Later that afternoon, I learned about the DNR that had been placed on her chart and I immediately told the nursing staff to remove this from her chart. The doctor was called in to discuss this with me and my siblings. It was decided at this point that we wanted everything done with the exception of full life support. Over the next 24 hours, her vital signs improved for a short period, but she never regained consciousness and passed away at roughly 6:00PM the next evening. During that entire period, a family member was always by her side.
After her passing, my sister and I began questioning her care and requested an autopsy to be performed by the hospital. In addition, we requested a full copy of her medical reports. I went through the reports looking for an answer and I believe I found what happened to her. Overall the report was thorough, however, I did notice a period of time where there were few notes about her care. Unfortunately, this is the period of time that I'm most concerned with. It does show that Saturday evening a .5 to 1mg dosage of Ativan was order by one doctor to be administered in her IV. After that a second doctor ordered, at what appears to be midnight, a 2mg injection of Ativan to be administered every 2 hours as needed for agitation. It appears that three doses of Ativan each at 2mg were given over the next six hours. It was this morning that the doctor called me and indicated my mother was non-responsive.

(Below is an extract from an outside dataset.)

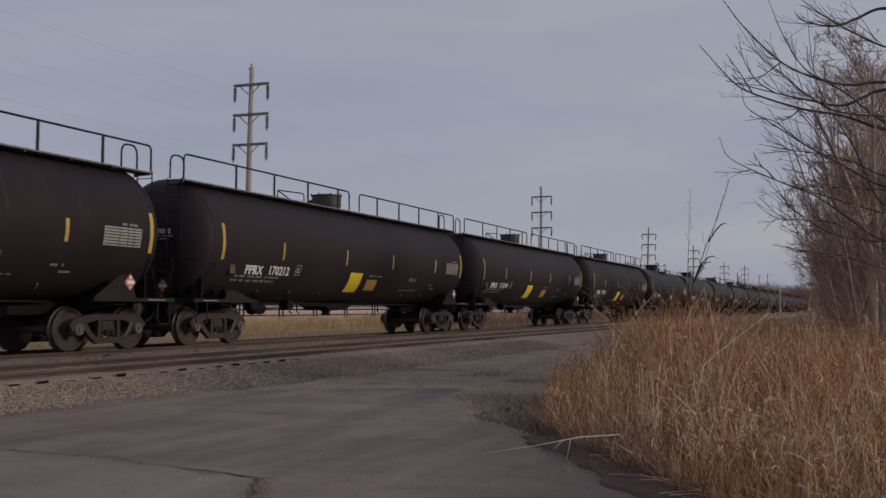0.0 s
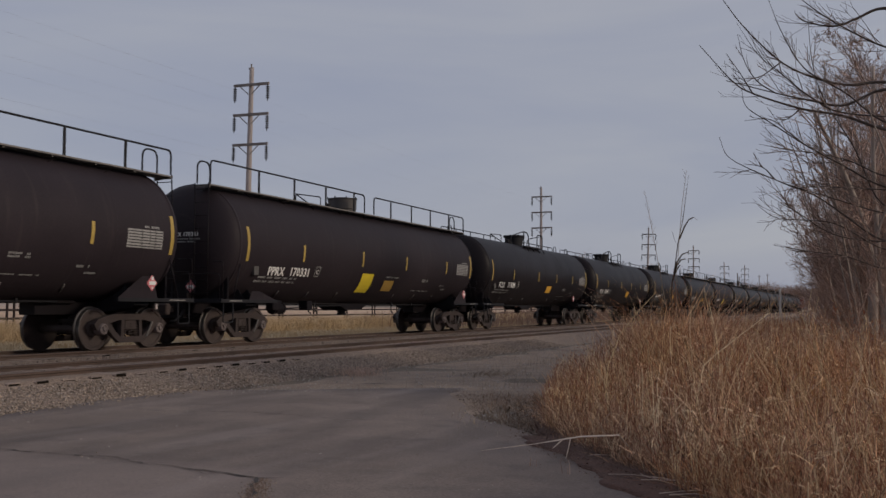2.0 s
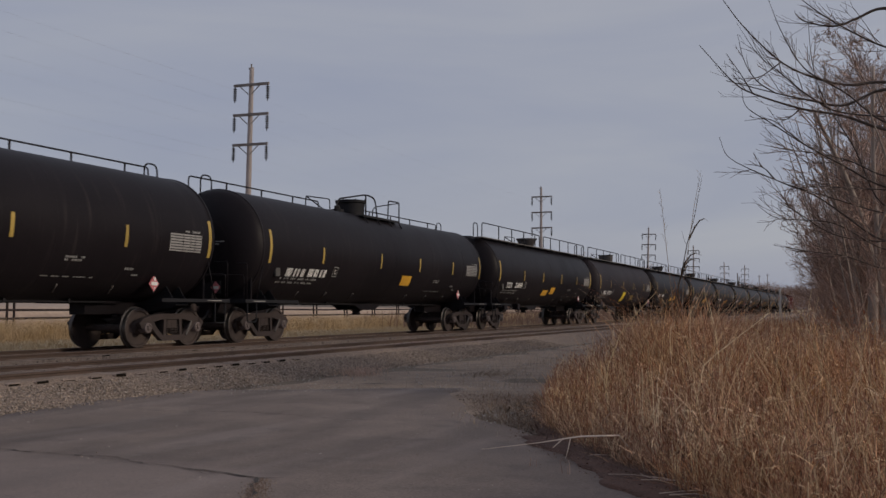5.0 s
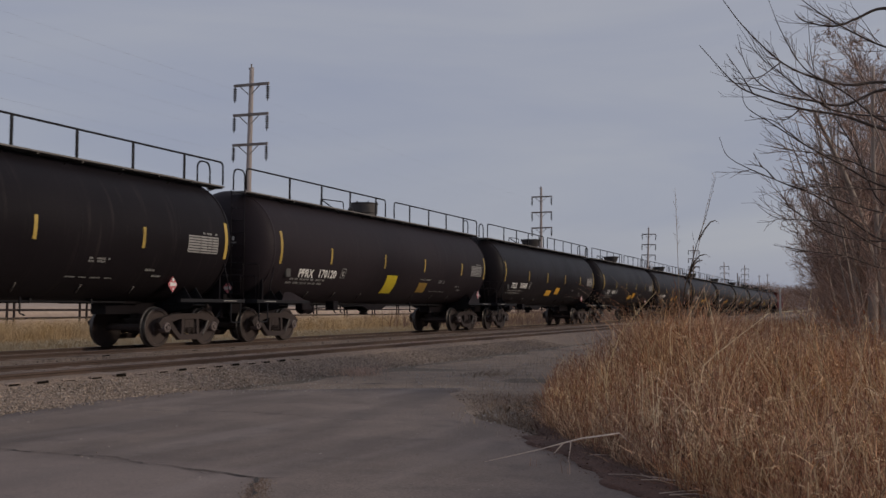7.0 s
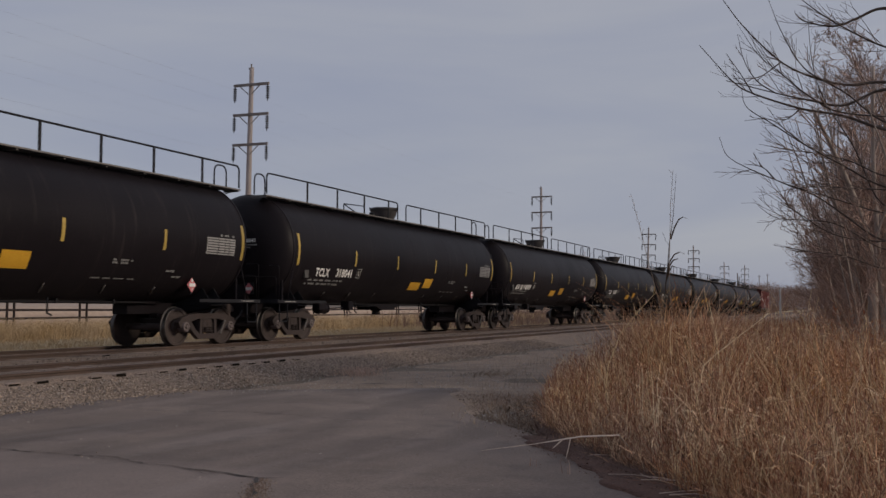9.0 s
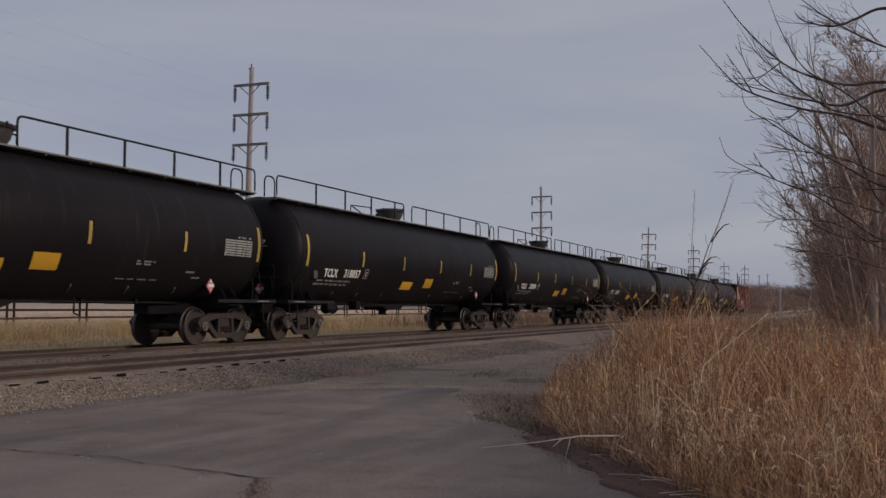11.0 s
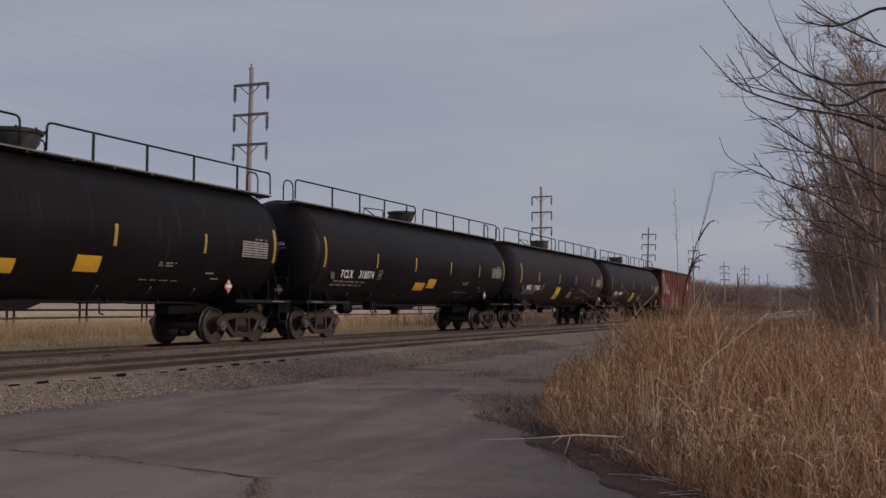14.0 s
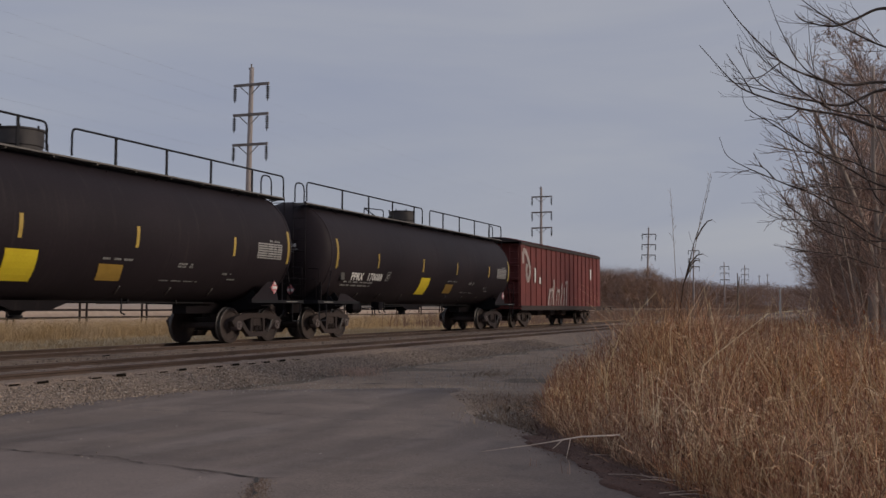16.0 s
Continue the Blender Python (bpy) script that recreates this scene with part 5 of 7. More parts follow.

I apologize over this long-winded diatribe at 5:00AM in the morning, but this brings me to my concern. (It is now been two months and I'm still having problems sleeping many nights). I'm not in the medical profession, but I can read and interpret information from the drug manufacturer. It indicates that the drug must be carefully administered to elderly patients and those with reduced lung capacity. In addition, contra indicators for this drug show the possibility of agitation and the possibility of further restricting airways. Also, the dosage for someone of her age, weight and physical condition seem to be completely inappropriate. All indications from what I read, indicate that someone of that condition should not receive more than 0.5 to 1mg for the first day and it is generally not recommended that more than 2mg be given in a 24 hour period.
I firmly believe that her comatose state was brought on by the overdose of Ativan and that ultimately her death was directly related to the overdose. The autopsy (performed by the hospital) concluded that the pneumonia was the cause of death and personally I don't believe that is the "root" cause of the problem. What I find especially alarming from the autopsy was the lack of any trace of benzodiazepines (Ativan) in her system. With a dose of over 6mg within that period of time, wouldn't a trace of it be found in her system 72 hours later during the autopsy? This just doesn't make sense to me and sounds like a cover-up to me.
Am I wrong to believe that this is complete medical incompetence and a possible cover-up by the hospital? I would sincerely appreciate any assistance (legal, medical or otherwise) with this issue.